Kojiro decides to return to the shop to teach Shiro about cooking and dressing properly. As the story progresses Shiro continues to assist Kojiro and the police force with solving various cases. He slowly opens up to Kojiro who continues to show up at his shop, introduce people to him, and invite him to different activities.

People from Shiro's past start showing up in the town and being the subjects of police cases. It is revealed that Shiro is from a country of super humans known only as The Group, which is unknown to the general public, and is a Superhuman, like most of The Group's inhabitants. He is also the "elixir of life" for The Group and his absence has resulted in people dying younger than normal. Shiro attempts to continue protecting his new friends and way of life but after a few close calls decides to leave town, believing his friends will be safe if he's gone, and settle the unfinished business from his past.

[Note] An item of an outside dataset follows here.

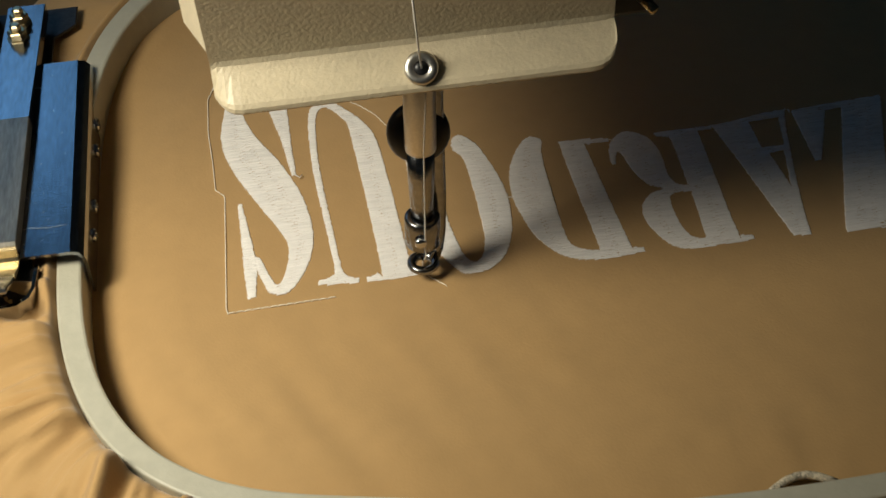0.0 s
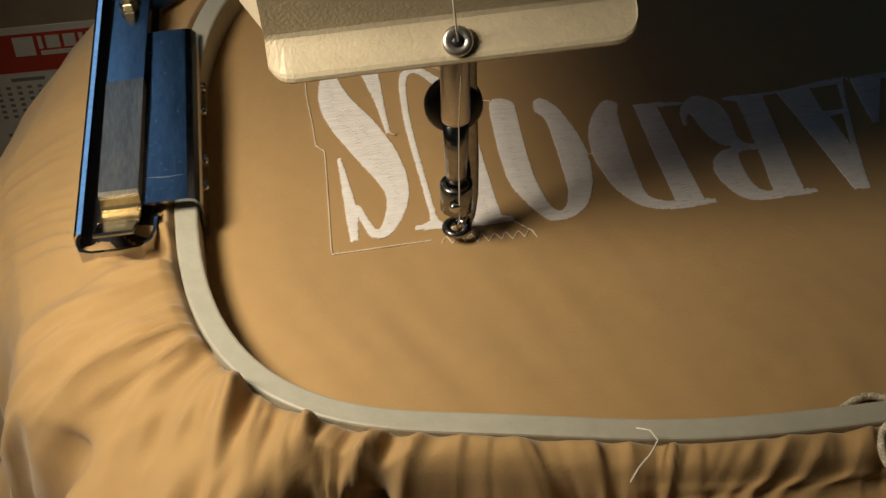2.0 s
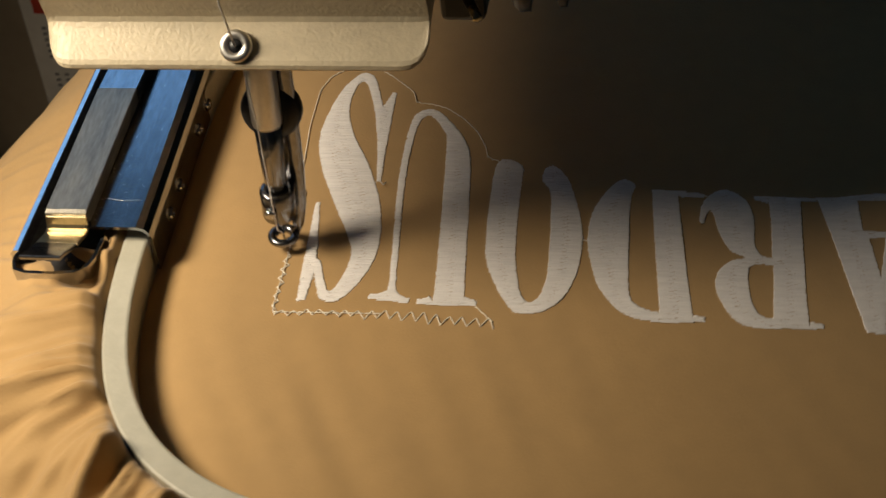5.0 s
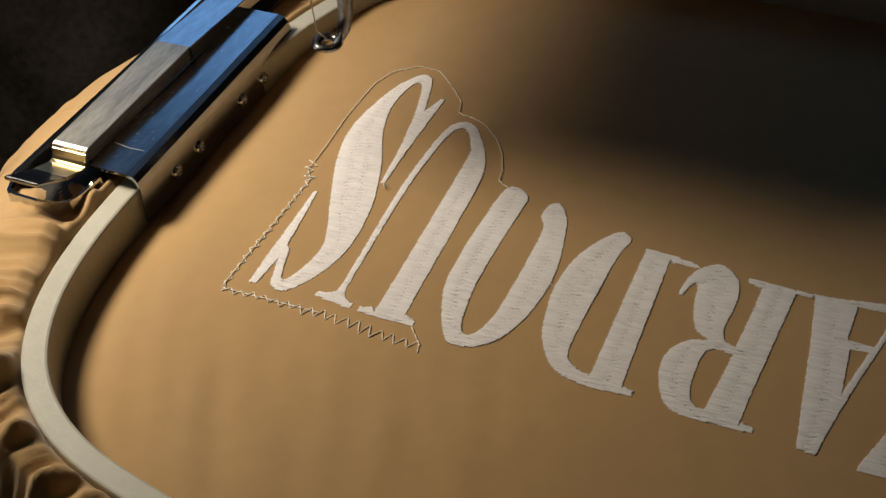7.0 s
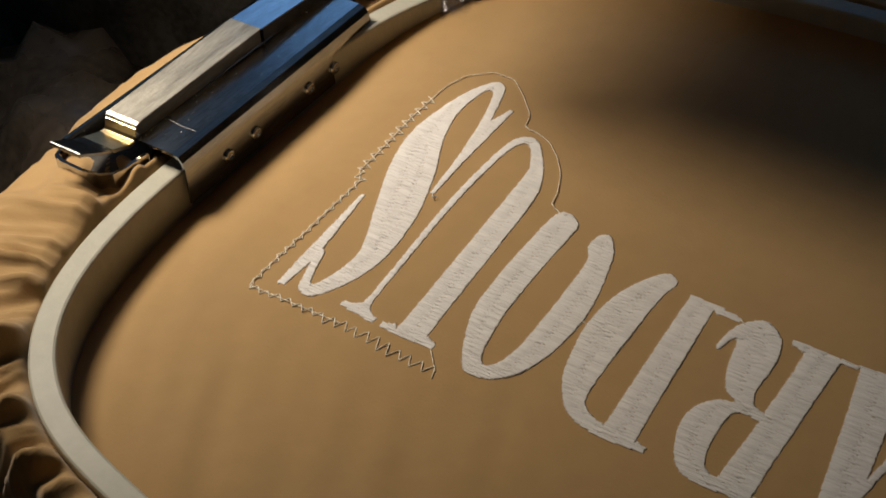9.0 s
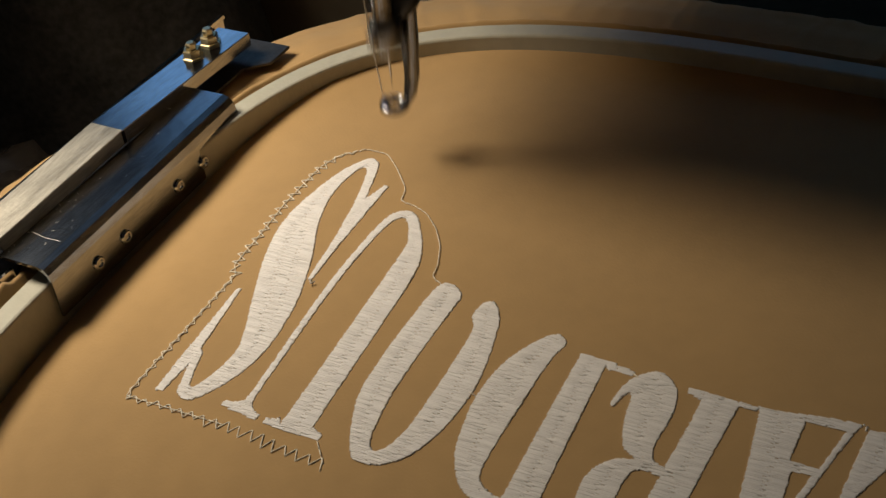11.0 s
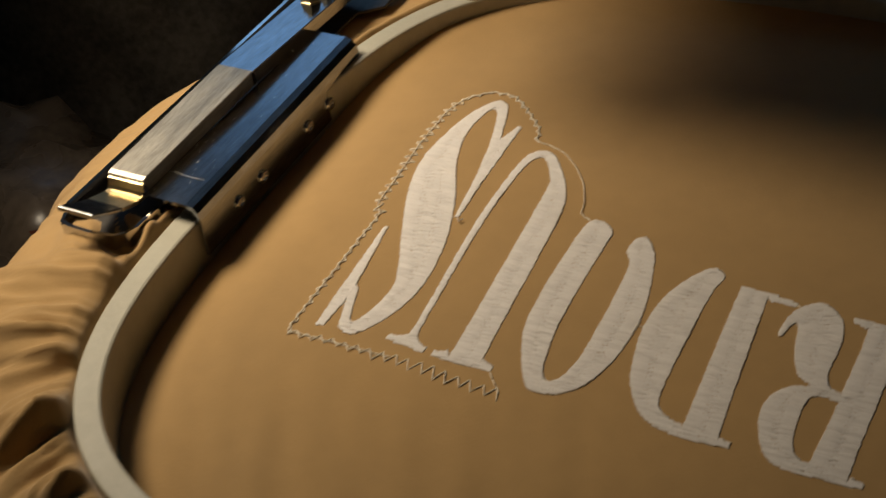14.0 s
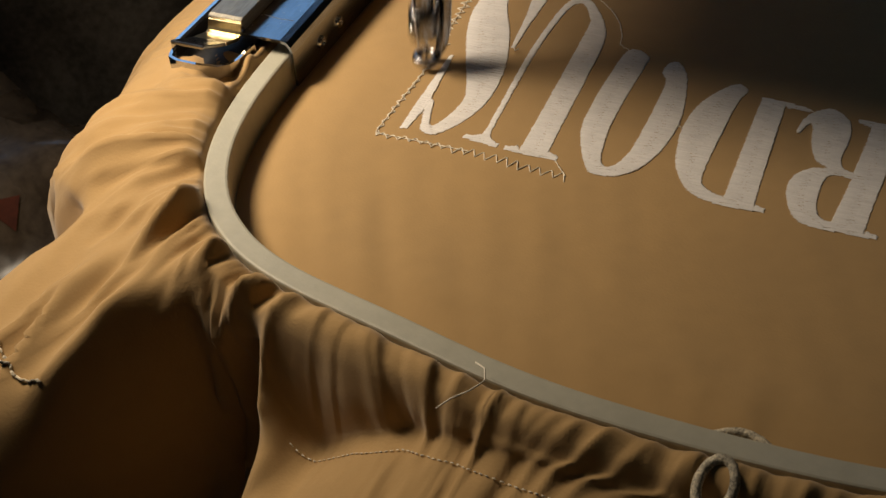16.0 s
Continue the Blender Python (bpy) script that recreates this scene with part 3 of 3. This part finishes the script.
# ---- machine head ----
def build_head():
    head = empty("machine_head", "cream enamelled embroidery machine head over the cloth", "sewing machine")
    bm = bmesh.new()
    # front panel with a forward lip, as a folded section swept along x; the lip's lower corners are rounded
    sec = [(-18.8, 73.6), (-19.8, 73.9), (-20.4, 74.7), (-20.3, 75.7), (-19.6, 76.6), (-13.6, 81.3), (-12.5, 82.4), (-12.2, 83.8), (-21.0, 130), (120, 130), (120, 84), (-8, 79.6), (-10, 78.6)]
    xs = [(-47.0, 9.0), (-45.6, 4.6), (-44.2, 2.0), (-42.6, 0.5), (-40.8, 0.0), (-20, 0.0), (0, 0.0), (20, 0.0), (39.5, 0.0), (41.6, 0.4), (43.4, 1.5), (44.6, 3.2), (45.4, 5.6), (45.6, 8.4)]
    rings = []
    for x, back in xs:
        ring = []
        for y, z in sec:
            low = max(0.0, (83 - z) / 11.5)
            ring.append(bm.verts.new((x * MM, (y + back * low * (1 if y < 0 else 0)) * MM, (z + back * 0.9 * low * (x > 0)) * MM)))
        rings.append(ring)
    n = len(sec)
    for a, b in zip(rings, rings[1:]):
        for i in range(n):
            bm.faces.new((a[i], a[(i + 1) % n], b[(i + 1) % n], b[i]))
    bm.faces.new(rings[0][::-1])
    bm.faces.new(rings[-1])
    bmesh.ops.recalc_face_normals(bm, faces=bm.faces)
    part("front_panel", bm, PAINT, head, "cream orange-peel enamel panel with a forward lip")
    bm = bmesh.new()
    prism(bm, [(-53.5, 10), (-47, -6), (-46.2, 0), (-46.2, 118), (-53.5, 118)], 79, 130, 1.2)
    part("side_cheek", bm, PAINT, head, "cream enamel side cheek")
    bm = bmesh.new()
    ax = (0, -0.74, 0.68)
    lathe(bm, [(3.9, -0.5), (3.9, 0.7), (3.6, 1.2), (3.0, 1.45), (2.1, 1.35), (1.6, 0.9), (1.3, 0.2)], 28, (0.3, -17.5, 79.1), ax)
    guide = part("thread_guide", bm, PALE_STEEL, head, "chrome thread eyelet", True)
    # black disc laid in the eyelet, painting the shade of its hole
    bm = bmesh.new()
    lathe(bm, [(1.7, 0.5), (1.7, 0.95), (0.4, 1.0)], 20, (0.3, -17.5, 79.1), ax)
    part("eyelet_shade_disc", bm, BLACK, guide, "black disc painting the shade inside the eyelet", True)
    bm = bmesh.new()
    tube(bm, [(0.3, -18.4, 79.8), (-0.2, -21.0, 93), (-1.0, -27.0, 132)], 0.26, 6)
    part("upper_thread", bm, THREAD, head, "taut white upper thread", True)
    # black tension knob and its bracket
    bm = bmesh.new()
    box(bm, 46.0, 57, -1, 30, 74, 118, 1.5)
    box(bm, 50.0, 62, -6, 10, 84, 112, 2.0)
    part("side_bracket", bm, BLACK, head, "black side bracket")
    bm = bmesh.new()
    lathe(bm, [(2, 0), (2, 5), (8, 5.5), (9.5, 7), (9.5, 9.5), (4, 10.5), (3.5, 15), (9, 16), (9, 18), (2, 19)], 24, (58, 2, 86), (1, 0.1, 0))
    part("tension_knob", bm, BLACK, head, "black tension knob", True)
    bm = bmesh.new()
    lathe(bm, [(1.3, 0), (1.3, 7), (0.6, 7.4)], 10, (53, -1, 81), (0.4, -0.8, -0.2))
    part("screw", bm, BRASS_AND_REFLECTION, head, "brass adjusting screw", True)
    head.matrix_world = pose(0.00385, 0.0036, 0.0046)
    return head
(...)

He journeys to The Group which is far away, hidden, and heavily guarded. Just as he enters, he realizes that Kojiro followed him. Unable to send Kojiro back, Shiro finds himself having to quickly teach Kojiro the rules and ways of The Group. The two of them are almost killed numerous times, but eventually find their way to Shiro's intended destination which is the home of his former fiancé, Touko. In the meantime, members of Gento's police force have teamed up with the military to attempt to locate and destroy The Group as they believe it is responsible for crimes and the kidnappings of a number of people.

==Media==

=== Manga ===

Written and drawn by Nao Tsukiji, the chapters of Adekan have been serialized in the shōjo manga magazine Wings since its debut in the July 2007 issue. The first volume was released on September 1, 2008, and as of October 2025, twenty volumes have been released in Japan. Volumes 1 and 2 were published digitally in English by (now defunct) JManga in 2011. Volumes 1–10 have been licensed and published in Chinese by Tong Li Publishing Co., Ltd. Volumes 1–9 have been licensed and published in German by Egmont Manga + Anime GmbH since 2011. The series is currently ongoing.

A special edition box set consisting of volumes 1–12 went on sale in June 2016.

=== Drama CDs ===
A series of Drama CDs were released by Shinkansha from 2011 to 2013.
The Japanese voice acting cast includes Jun Fukuyama as Shiro, Maeno Tomoaki as Kojiro, Takahiro Sakurai as Anri, as well as Takuya Sato, Kei Shindo, Nobuo Tobita, and Saki Fujita.

=== Stage plays ===
There have been two stage plays, both performed in Theater Sun Mall (Tokyo, Japan). The first was written and directed by Hosaka You. The second was written and directed by Ise Naohiro. The cast included Sakurai Keito as Shiro, Suehara Takuma as Kojiro, Mikami Shun as Anri, and Horikoshi Ryou as Saotome.

A third stage play, written and directed by Hosaka You, was performed at the Theater Sun Mall (Tokyo, Japan) from April 20 to 29, 2019.